* Aim of the task: Write the data below out exactly as it stands. Do not include the pictures.

* Data:

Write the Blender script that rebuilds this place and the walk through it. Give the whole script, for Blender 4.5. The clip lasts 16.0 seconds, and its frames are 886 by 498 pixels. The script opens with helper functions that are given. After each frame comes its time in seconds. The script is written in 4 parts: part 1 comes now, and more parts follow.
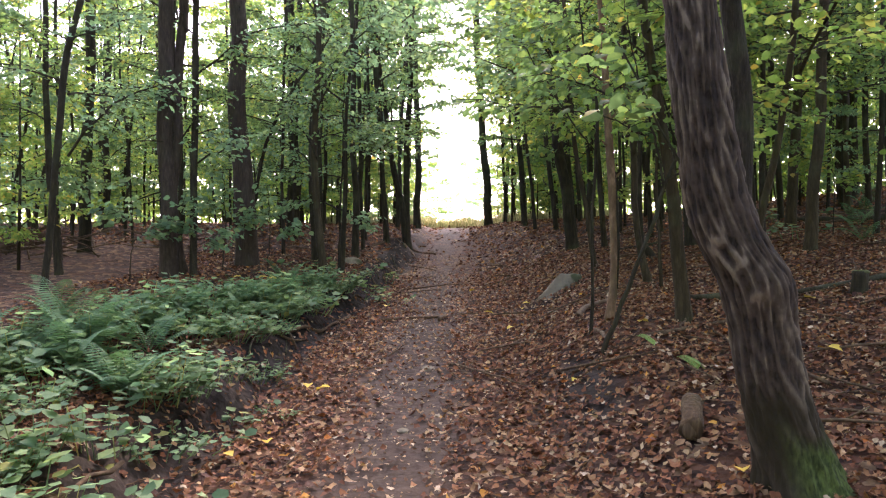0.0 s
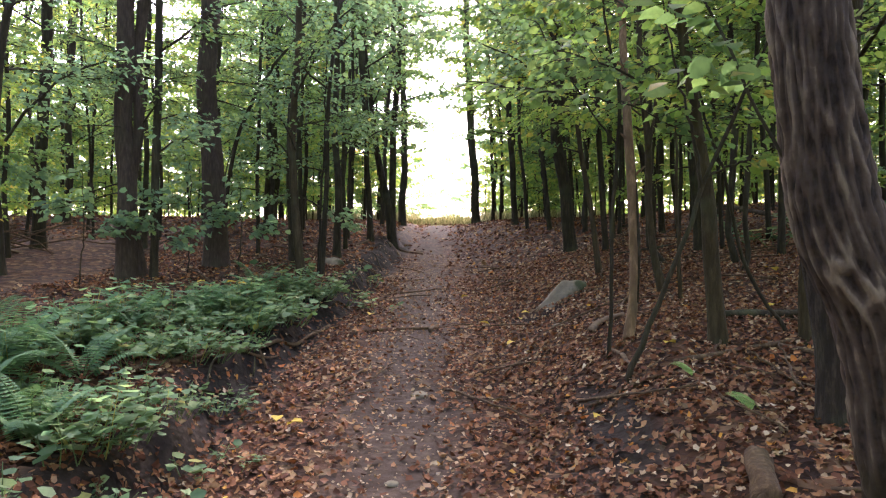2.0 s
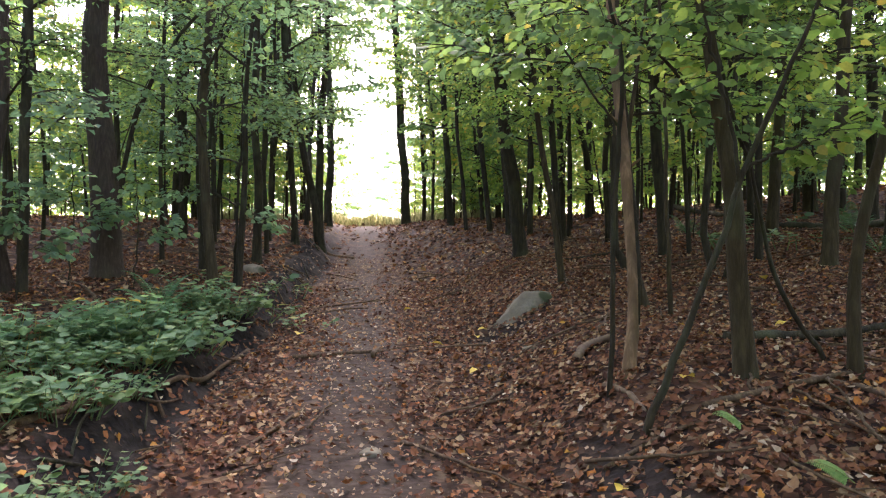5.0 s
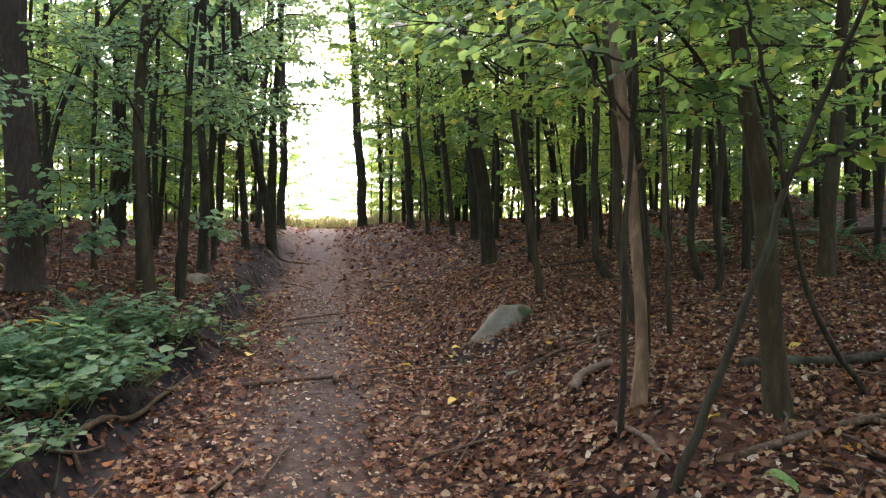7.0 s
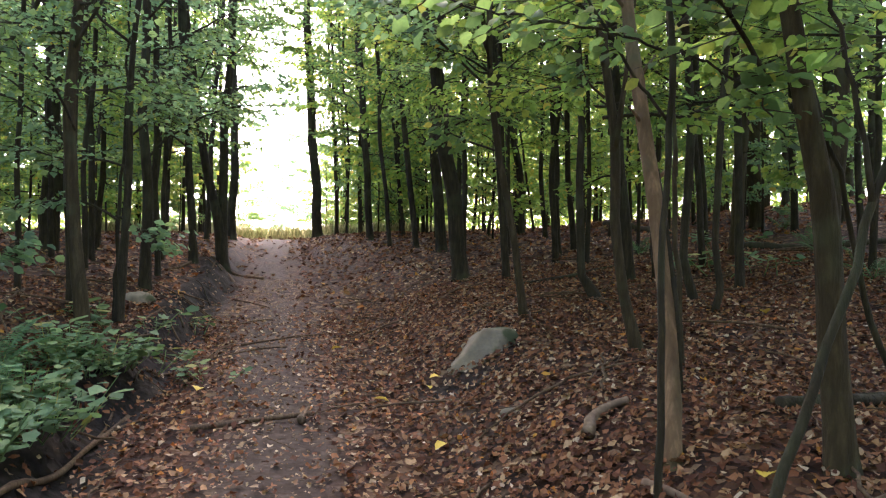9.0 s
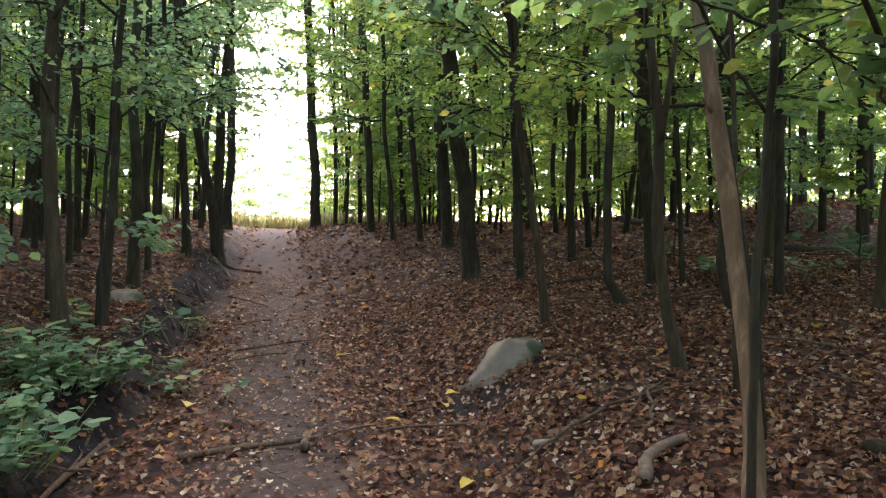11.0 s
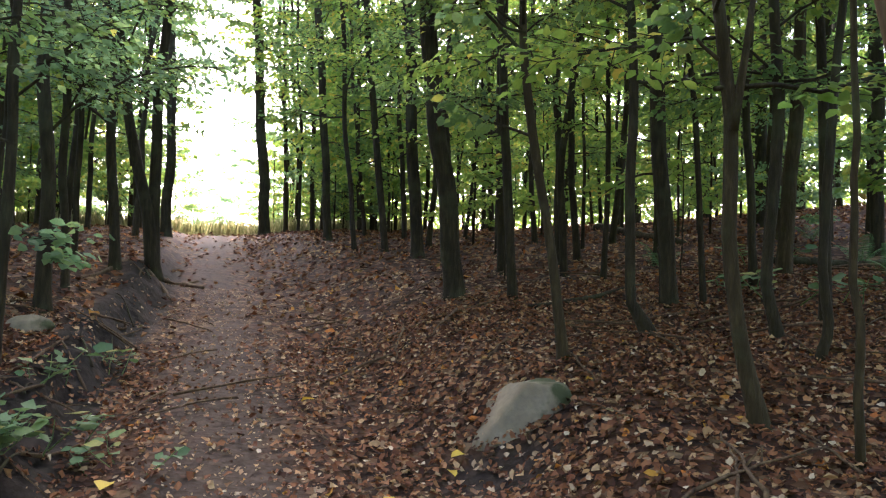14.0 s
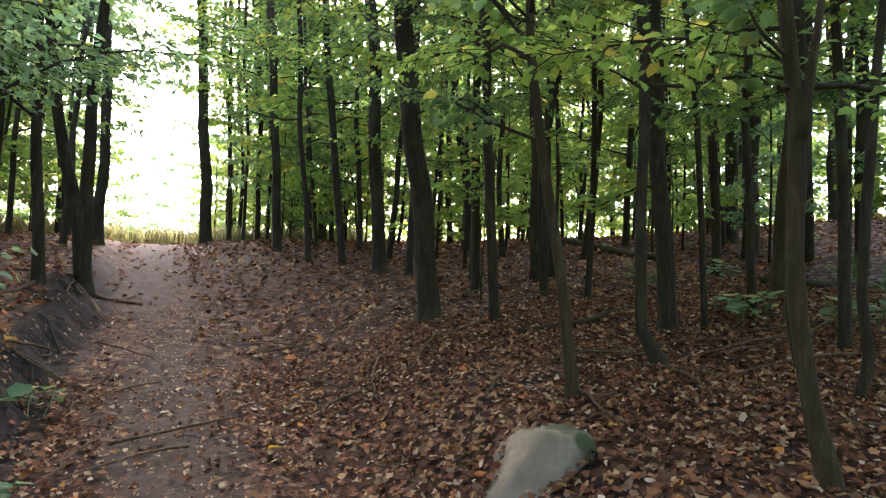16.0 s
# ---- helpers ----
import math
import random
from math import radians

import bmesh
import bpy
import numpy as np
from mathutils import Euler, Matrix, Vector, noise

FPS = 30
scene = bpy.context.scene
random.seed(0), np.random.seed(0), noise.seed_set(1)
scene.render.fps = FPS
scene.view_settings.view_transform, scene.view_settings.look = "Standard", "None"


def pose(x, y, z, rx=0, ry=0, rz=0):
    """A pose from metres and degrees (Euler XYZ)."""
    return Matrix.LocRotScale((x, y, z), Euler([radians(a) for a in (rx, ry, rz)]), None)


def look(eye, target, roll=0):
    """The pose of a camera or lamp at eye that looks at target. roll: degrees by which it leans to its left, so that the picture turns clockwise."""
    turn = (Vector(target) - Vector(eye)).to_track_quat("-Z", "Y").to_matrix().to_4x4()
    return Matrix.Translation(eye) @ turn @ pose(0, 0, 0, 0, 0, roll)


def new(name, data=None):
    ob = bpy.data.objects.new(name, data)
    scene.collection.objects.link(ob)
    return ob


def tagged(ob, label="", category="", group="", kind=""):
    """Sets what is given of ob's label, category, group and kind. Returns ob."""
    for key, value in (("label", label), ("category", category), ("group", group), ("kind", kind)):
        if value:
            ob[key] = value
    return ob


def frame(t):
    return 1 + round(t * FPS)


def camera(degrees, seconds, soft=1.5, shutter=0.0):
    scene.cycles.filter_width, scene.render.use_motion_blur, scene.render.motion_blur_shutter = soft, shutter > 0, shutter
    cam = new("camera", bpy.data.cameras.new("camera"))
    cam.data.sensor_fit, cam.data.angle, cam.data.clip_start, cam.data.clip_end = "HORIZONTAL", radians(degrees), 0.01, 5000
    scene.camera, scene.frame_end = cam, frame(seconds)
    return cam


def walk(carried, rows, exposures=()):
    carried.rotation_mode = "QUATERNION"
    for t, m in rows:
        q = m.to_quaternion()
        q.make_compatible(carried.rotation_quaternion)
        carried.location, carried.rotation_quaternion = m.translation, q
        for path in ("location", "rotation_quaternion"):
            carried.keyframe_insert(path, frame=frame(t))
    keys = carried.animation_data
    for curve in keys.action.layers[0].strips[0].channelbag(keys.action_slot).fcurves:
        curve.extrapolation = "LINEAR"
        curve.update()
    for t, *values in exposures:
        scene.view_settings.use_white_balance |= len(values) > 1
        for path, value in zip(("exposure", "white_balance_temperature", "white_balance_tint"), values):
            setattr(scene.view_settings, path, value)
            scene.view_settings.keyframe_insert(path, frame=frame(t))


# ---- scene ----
SOFT = 1.25
EXPOSURES = [(0.0, 3.52, 6550.0, 34.0), (6.0, 3.58, 6550.0, 30.0), (9.0, 3.56, 6500.0, 29.0), (12.0, 3.52, 6450.0, 27.0), (16.0, 3.7, 6400.0, 25.0)]
cam = camera(64.0, 16.0, soft=SOFT)
EYE = 1.57
# seconds, place from the first eye, yaw, pitch, roll
ROWS = [
    (0, 0.000, 0.000, 0.000, 0.39, 0.82, -0.44),
    (0.5, -0.054, 0.226, 0.021, -0.47, 1.11, 0.07),
    (1, -0.111, 0.418, 0.057, -1.84, 1.19, 0.04),
    (1.5, -0.101, 0.664, 0.052, -2.29, 0.51, -0.13),
    (2, -0.106, 0.879, 0.092, -1.03, 0.47, 0.28),
    (2.5, -0.131, 1.040, 0.100, -1.04, -0.09, 0.27),
    (3, -0.213, 1.280, 0.131, -3.32, 0.44, 0.15),
    (3.2, -0.239, 1.352, 0.137, -4.31, 0.61, -0.09),
    (5.3, -0.307, 2.224, 0.176, -8.17, 0.51, 0.15),
    (5.5, -0.327, 2.280, 0.188, -9.00, 0.79, 0.15),
    (6, -0.366, 2.453, 0.215, -11.22, 0.42, 0.54),
    (6.5, -0.350, 2.651, 0.208, -11.49, 0.16, -0.56),
    (7, -0.342, 2.835, 0.248, -11.11, 0.59, 0.20),
    (7.5, -0.357, 2.995, 0.270, -11.32, 0.82, 0.11),
    (8, -0.396, 3.200, 0.295, -12.42, 1.67, -0.01),
    (8.5, -0.413, 3.357, 0.313, -14.16, 1.95, -0.09),
    (9, -0.415, 3.534, 0.315, -15.03, 1.37, 0.19),
    (9.2, -0.410, 3.611, 0.326, -14.96, 1.29, 0.90),
    (11.3, -0.440, 4.260, 0.431, -15.49, 0.43, 1.04),
    (11.5, -0.413, 4.366, 0.437, -15.45, 0.60, 0.61),
    (12, -0.365, 4.537, 0.473, -14.62, 1.54, 1.26),
    (12.5, -0.358, 4.725, 0.464, -14.45, 1.35, 1.18),
    (13, -0.408, 4.981, 0.479, -15.14, 1.62, 1.00),
    (13.5, -0.426, 5.144, 0.507, -16.93, 1.71, 1.13),
    (14, -0.434, 5.338, 0.498, -19.67, 1.07, 1.19),
    (14.5, -0.419, 5.546, 0.531, -20.05, 1.08, 1.44),
    (15, -0.423, 5.710, 0.551, -20.54, 1.08, 1.43),
    (15.5, -0.461, 5.945, 0.569, -22.40, 1.55, 0.85),
    (16, -0.493, 6.102, 0.570, -24.43, 1.94, 1.73),
]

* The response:
Write the Blender script that rebuilds this place and the walk through it. Give the whole script, for Blender 4.5. The clip lasts 16.0 seconds, and its frames are 886 by 498 pixels. The script opens with helper functions that are given. After each frame comes its time in seconds. The script is written in 4 parts: part 1 comes now, and more parts follow.
0.0 s
2.0 s
5.0 s
7.0 s
9.0 s
11.0 s
14.0 s
16.0 s
# ---- helpers ----
import math
import random
from math import radians

import bmesh
import bpy
import numpy as np
from mathutils import Euler, Matrix, Vector, noise

FPS = 30
scene = bpy.context.scene
random.seed(0), np.random.seed(0), noise.seed_set(1)
scene.render.fps = FPS
scene.view_settings.view_transform, scene.view_settings.look = "Standard", "None"


def pose(x, y, z, rx=0, ry=0, rz=0):
    """A pose from metres and degrees (Euler XYZ)."""
    return Matrix.LocRotScale((x, y, z), Euler([radians(a) for a in (rx, ry, rz)]), None)


def look(eye, target, roll=0):
    """The pose of a camera or lamp at eye that looks at target. roll: degrees by which it leans to its left, so that the picture turns clockwise."""
    turn = (Vector(target) - Vector(eye)).to_track_quat("-Z", "Y").to_matrix().to_4x4()
    return Matrix.Translation(eye) @ turn @ pose(0, 0, 0, 0, 0, roll)


def new(name, data=None):
    ob = bpy.data.objects.new(name, data)
    scene.collection.objects.link(ob)
    return ob


def tagged(ob, label="", category="", group="", kind=""):
    """Sets what is given of ob's label, category, group and kind. Returns ob."""
    for key, value in (("label", label), ("category", category), ("group", group), ("kind", kind)):
        if value:
            ob[key] = value
    return ob


def frame(t):
    return 1 + round(t * FPS)


def camera(degrees, seconds, soft=1.5, shutter=0.0):
    scene.cycles.filter_width, scene.render.use_motion_blur, scene.render.motion_blur_shutter = soft, shutter > 0, shutter
    cam = new("camera", bpy.data.cameras.new("camera"))
    cam.data.sensor_fit, cam.data.angle, cam.data.clip_start, cam.data.clip_end = "HORIZONTAL", radians(degrees), 0.01, 5000
    scene.camera, scene.frame_end = cam, frame(seconds)
    return cam


def walk(carried, rows, exposures=()):
    carried.rotation_mode = "QUATERNION"
    for t, m in rows:
        q = m.to_quaternion()
        q.make_compatible(carried.rotation_quaternion)
        carried.location, carried.rotation_quaternion = m.translation, q
        for path in ("location", "rotation_quaternion"):
            carried.keyframe_insert(path, frame=frame(t))
    keys = carried.animation_data
    for curve in keys.action.layers[0].strips[0].channelbag(keys.action_slot).fcurves:
        curve.extrapolation = "LINEAR"
        curve.update()
    for t, *values in exposures:
        scene.view_settings.use_white_balance |= len(values) > 1
        for path, value in zip(("exposure", "white_balance_temperature", "white_balance_tint"), values):
            setattr(scene.view_settings, path, value)
            scene.view_settings.keyframe_insert(path, frame=frame(t))


# ---- scene ----
SOFT = 1.25
EXPOSURES = [(0.0, 3.52, 6550.0, 34.0), (6.0, 3.58, 6550.0, 30.0), (9.0, 3.56, 6500.0, 29.0), (12.0, 3.52, 6450.0, 27.0), (16.0, 3.7, 6400.0, 25.0)]
cam = camera(64.0, 16.0, soft=SOFT)
EYE = 1.57
# seconds, place from the first eye, yaw, pitch, roll
ROWS = [
    (0, 0.000, 0.000, 0.000, 0.39, 0.82, -0.44),
    (0.5, -0.054, 0.226, 0.021, -0.47, 1.11, 0.07),
    (1, -0.111, 0.418, 0.057, -1.84, 1.19, 0.04),
    (1.5, -0.101, 0.664, 0.052, -2.29, 0.51, -0.13),
    (2, -0.106, 0.879, 0.092, -1.03, 0.47, 0.28),
    (2.5, -0.131, 1.040, 0.100, -1.04, -0.09, 0.27),
    (3, -0.213, 1.280, 0.131, -3.32, 0.44, 0.15),
    (3.2, -0.239, 1.352, 0.137, -4.31, 0.61, -0.09),
    (5.3, -0.307, 2.224, 0.176, -8.17, 0.51, 0.15),
    (5.5, -0.327, 2.280, 0.188, -9.00, 0.79, 0.15),
    (6, -0.366, 2.453, 0.215, -11.22, 0.42, 0.54),
    (6.5, -0.350, 2.651, 0.208, -11.49, 0.16, -0.56),
    (7, -0.342, 2.835, 0.248, -11.11, 0.59, 0.20),
    (7.5, -0.357, 2.995, 0.270, -11.32, 0.82, 0.11),
    (8, -0.396, 3.200, 0.295, -12.42, 1.67, -0.01),
    (8.5, -0.413, 3.357, 0.313, -14.16, 1.95, -0.09),
    (9, -0.415, 3.534, 0.315, -15.03, 1.37, 0.19),
    (9.2, -0.410, 3.611, 0.326, -14.96, 1.29, 0.90),
    (11.3, -0.440, 4.260, 0.431, -15.49, 0.43, 1.04),
    (11.5, -0.413, 4.366, 0.437, -15.45, 0.60, 0.61),
    (12, -0.365, 4.537, 0.473, -14.62, 1.54, 1.26),
    (12.5, -0.358, 4.725, 0.464, -14.45, 1.35, 1.18),
    (13, -0.408, 4.981, 0.479, -15.14, 1.62, 1.00),
    (13.5, -0.426, 5.144, 0.507, -16.93, 1.71, 1.13),
    (14, -0.434, 5.338, 0.498, -19.67, 1.07, 1.19),
    (14.5, -0.419, 5.546, 0.531, -20.05, 1.08, 1.44),
    (15, -0.423, 5.710, 0.551, -20.54, 1.08, 1.43),
    (15.5, -0.461, 5.945, 0.569, -22.40, 1.55, 0.85),
    (16, -0.493, 6.102, 0.570, -24.43, 1.94, 1.73),
]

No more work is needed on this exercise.